There should be debates about whether having kids in college or a mortgage you can afford with a salary double the average wage in urban areas makes you a person in need of government assistance. But, the core government argument is right.

“As handing out cash to the entire population was a wrong move, so is cutting people off with broad strokes,” said Ansari.

  Political Mischief

Hence, analysts believe the outgoing conservative lawmakers are pushing the cuts to alienate voters from the moderate administration of President Rouhani who faces reelection in a year.

“I think barring 24 million people from getting subsidies in an election year is difficult for any government, irrespective of its logicality,” said Abdoh-Tabrizi.

He added that if lawmakers, “most of whom voted for the nationwide cash handout plan” at its inception, are not following a political agenda, “they are ignorant of the fact that carrying out such a plan borders on the impossible under the current circumstances”.

On the other hand, a counter argument could be made that the government is putting off executing an essential economic reform to an essentially populist blunder for fear of losing votes.

The government’s position is a precarious one.

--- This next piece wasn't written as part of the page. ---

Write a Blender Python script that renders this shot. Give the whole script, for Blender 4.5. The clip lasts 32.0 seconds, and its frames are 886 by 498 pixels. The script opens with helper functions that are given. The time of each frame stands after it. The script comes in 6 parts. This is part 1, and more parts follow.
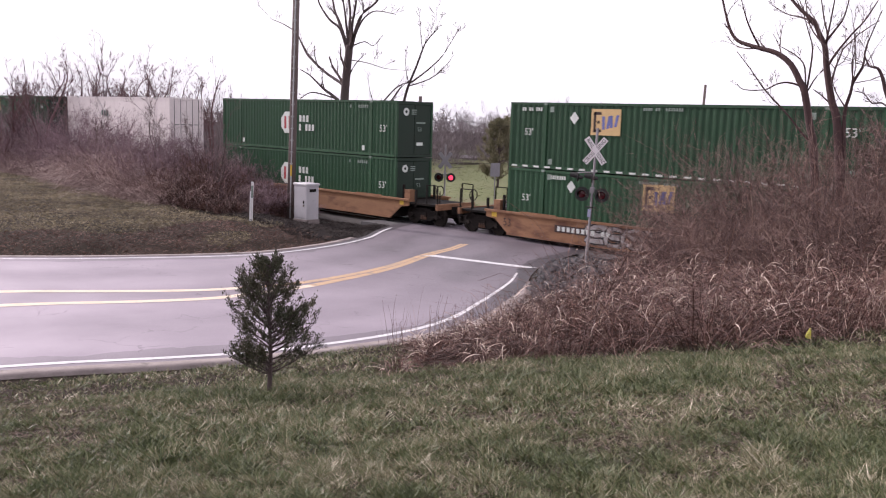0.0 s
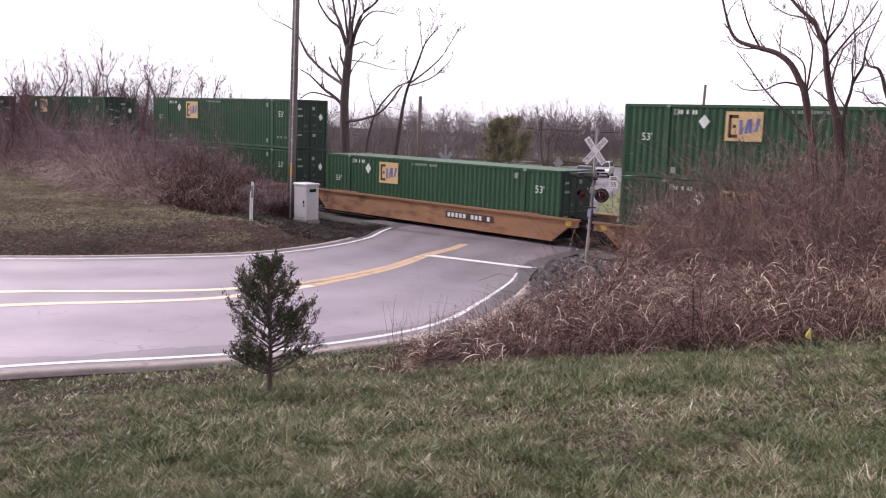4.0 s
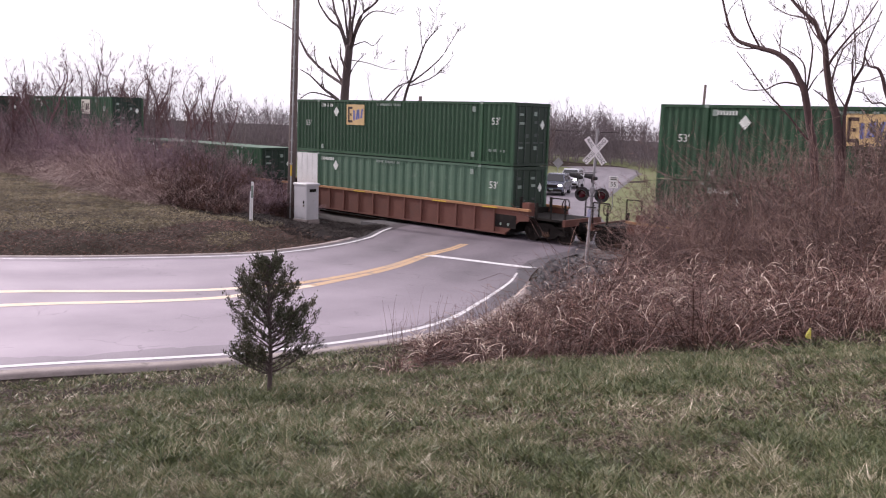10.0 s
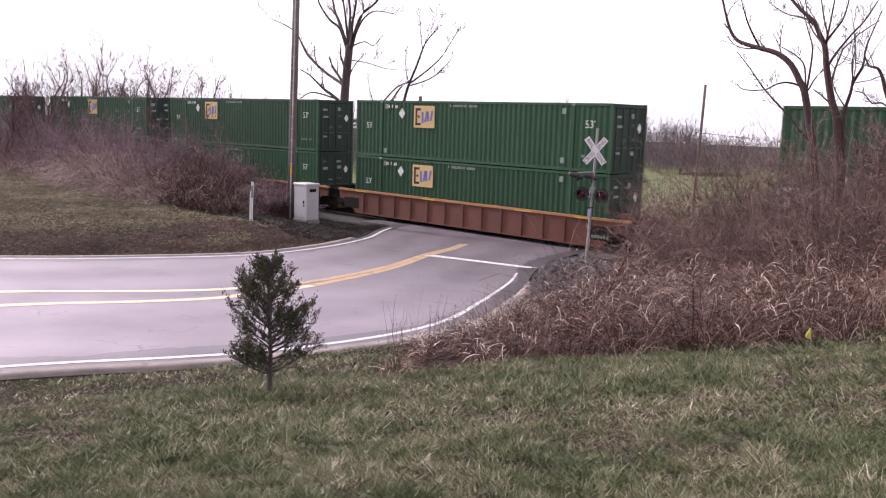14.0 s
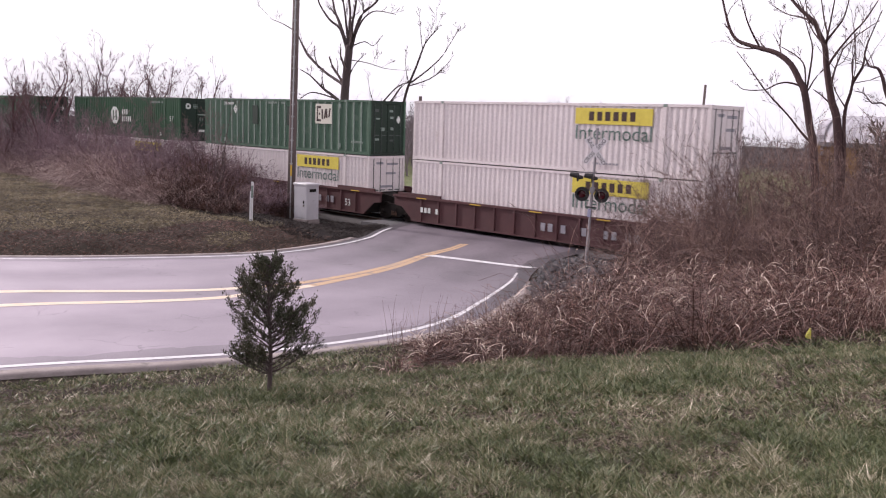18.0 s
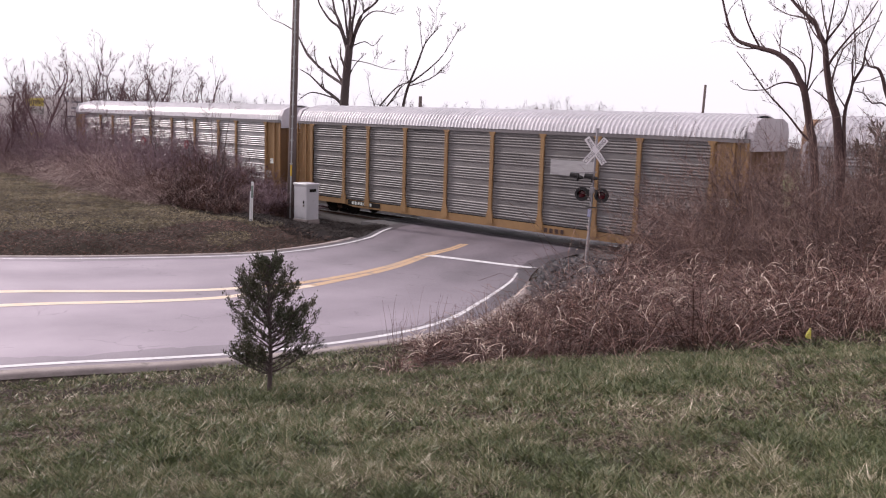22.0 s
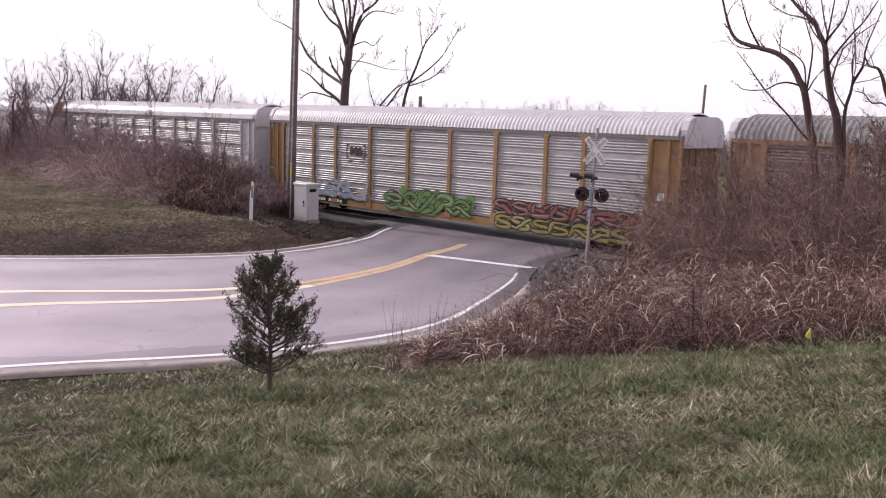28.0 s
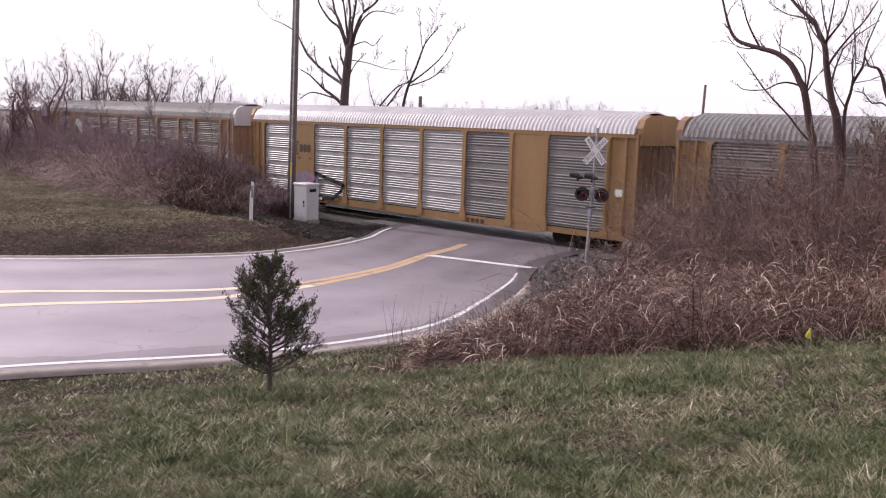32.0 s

Public finances are in ruin and the cash handout plan is a large draw on a diminishing income.

“The government is facing a severe shortage of funds and is stuck between pursuing a 6% growth and paying cash handouts as before,” says former MP Hadi Haqshenas.

The government has to pick between economic growth and subsidies, regardless of the political costs or by weighing the political and economic costs of each plan, as is customary with politicians.